** Begin RECORDS SUPPLIED **

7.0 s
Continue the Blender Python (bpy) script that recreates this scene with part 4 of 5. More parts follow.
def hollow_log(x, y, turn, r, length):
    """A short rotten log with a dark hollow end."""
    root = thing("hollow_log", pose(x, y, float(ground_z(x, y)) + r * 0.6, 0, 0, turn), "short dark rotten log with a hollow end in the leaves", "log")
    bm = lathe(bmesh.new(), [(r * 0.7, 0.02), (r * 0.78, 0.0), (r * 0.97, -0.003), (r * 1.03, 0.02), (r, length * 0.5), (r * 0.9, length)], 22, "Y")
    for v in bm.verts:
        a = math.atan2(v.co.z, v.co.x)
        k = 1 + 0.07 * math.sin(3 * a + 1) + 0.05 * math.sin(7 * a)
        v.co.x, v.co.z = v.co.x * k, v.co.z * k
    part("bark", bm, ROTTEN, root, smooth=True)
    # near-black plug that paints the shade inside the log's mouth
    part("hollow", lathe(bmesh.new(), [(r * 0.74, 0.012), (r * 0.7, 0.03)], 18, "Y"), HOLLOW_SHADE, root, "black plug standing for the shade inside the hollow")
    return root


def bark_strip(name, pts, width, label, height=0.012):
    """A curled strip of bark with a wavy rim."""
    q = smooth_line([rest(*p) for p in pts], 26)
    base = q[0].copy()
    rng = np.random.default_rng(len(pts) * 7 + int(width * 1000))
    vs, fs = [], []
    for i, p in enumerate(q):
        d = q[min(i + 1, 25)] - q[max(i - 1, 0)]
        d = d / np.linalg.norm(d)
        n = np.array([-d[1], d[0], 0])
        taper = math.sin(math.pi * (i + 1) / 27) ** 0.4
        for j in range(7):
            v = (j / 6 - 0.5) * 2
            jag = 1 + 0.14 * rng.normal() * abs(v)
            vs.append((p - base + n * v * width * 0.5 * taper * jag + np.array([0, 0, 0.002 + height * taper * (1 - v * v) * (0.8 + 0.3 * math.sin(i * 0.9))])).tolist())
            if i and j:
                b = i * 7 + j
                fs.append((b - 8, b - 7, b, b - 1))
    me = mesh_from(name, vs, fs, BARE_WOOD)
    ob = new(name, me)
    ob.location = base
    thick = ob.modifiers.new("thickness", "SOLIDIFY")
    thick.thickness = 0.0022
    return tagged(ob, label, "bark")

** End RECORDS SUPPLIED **
** Begin RECORDS SUPPLIED **

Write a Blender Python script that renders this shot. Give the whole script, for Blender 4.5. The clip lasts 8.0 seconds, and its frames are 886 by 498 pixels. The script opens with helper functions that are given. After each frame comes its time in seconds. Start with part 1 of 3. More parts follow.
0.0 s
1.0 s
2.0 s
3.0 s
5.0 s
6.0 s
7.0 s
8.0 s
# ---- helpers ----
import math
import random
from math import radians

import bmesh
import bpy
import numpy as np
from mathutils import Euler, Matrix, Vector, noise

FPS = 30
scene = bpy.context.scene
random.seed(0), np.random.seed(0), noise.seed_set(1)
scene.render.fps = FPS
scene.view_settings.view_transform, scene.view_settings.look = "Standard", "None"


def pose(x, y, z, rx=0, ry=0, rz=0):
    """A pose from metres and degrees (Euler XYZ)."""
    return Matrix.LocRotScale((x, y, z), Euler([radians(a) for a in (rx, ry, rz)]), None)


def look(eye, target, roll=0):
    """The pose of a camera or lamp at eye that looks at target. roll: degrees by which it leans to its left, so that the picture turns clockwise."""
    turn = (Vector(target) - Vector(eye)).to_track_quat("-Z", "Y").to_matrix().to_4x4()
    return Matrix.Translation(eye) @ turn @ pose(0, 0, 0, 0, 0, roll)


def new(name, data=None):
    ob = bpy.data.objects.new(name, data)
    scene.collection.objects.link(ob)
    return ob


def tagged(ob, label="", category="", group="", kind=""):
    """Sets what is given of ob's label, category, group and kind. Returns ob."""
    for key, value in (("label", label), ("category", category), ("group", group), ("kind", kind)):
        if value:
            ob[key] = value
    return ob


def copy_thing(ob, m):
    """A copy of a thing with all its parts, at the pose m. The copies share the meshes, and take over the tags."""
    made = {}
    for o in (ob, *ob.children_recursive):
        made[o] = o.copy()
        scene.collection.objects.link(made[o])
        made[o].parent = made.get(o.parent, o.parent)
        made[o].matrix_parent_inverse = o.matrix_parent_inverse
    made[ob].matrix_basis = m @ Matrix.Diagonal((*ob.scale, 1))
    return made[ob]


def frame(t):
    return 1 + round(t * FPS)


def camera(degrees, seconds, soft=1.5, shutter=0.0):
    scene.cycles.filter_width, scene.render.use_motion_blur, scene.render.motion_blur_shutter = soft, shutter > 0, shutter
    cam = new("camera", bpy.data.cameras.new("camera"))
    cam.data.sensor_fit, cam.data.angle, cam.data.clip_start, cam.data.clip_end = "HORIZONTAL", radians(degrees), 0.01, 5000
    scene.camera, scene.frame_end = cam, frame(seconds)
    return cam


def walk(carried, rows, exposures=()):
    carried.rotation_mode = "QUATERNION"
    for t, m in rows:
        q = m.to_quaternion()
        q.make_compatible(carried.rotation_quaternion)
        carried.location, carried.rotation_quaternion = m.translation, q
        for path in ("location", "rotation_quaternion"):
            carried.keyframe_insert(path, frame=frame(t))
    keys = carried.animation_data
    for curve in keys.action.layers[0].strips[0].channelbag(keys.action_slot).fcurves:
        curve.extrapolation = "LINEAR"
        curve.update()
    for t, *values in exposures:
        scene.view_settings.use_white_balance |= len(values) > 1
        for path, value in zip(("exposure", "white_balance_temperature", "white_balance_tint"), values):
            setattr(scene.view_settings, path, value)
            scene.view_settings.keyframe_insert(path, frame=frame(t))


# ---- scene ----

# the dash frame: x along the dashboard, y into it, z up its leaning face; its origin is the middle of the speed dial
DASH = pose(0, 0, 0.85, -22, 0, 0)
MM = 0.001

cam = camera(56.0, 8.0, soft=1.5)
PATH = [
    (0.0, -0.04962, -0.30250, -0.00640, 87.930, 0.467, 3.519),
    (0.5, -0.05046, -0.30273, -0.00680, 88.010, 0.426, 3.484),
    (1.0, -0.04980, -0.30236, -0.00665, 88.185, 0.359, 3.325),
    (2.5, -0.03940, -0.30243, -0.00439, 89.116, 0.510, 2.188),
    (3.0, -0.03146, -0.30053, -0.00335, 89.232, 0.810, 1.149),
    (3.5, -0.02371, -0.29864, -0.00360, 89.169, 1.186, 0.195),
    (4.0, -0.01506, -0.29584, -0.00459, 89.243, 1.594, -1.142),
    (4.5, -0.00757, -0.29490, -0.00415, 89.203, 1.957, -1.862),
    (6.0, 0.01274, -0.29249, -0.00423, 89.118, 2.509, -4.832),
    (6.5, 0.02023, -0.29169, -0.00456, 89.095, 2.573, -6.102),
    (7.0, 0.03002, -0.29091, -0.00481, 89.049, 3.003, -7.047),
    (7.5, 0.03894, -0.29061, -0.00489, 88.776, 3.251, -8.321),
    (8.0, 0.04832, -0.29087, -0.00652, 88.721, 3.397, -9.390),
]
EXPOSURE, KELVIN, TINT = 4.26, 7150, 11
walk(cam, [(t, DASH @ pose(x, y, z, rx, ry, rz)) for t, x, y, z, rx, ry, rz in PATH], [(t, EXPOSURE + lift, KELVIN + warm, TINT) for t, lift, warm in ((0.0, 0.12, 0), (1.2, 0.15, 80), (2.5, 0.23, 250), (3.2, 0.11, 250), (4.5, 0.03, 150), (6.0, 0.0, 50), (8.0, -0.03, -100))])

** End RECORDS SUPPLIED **

PROBLEM TO SOLVE: Your task is to pick out every line with the string "import" and copy it.

SOLUTION:
import math
import random
from math import radians
import bmesh
import bpy
import numpy as np
from mathutils import Euler, Matrix, Vector, noise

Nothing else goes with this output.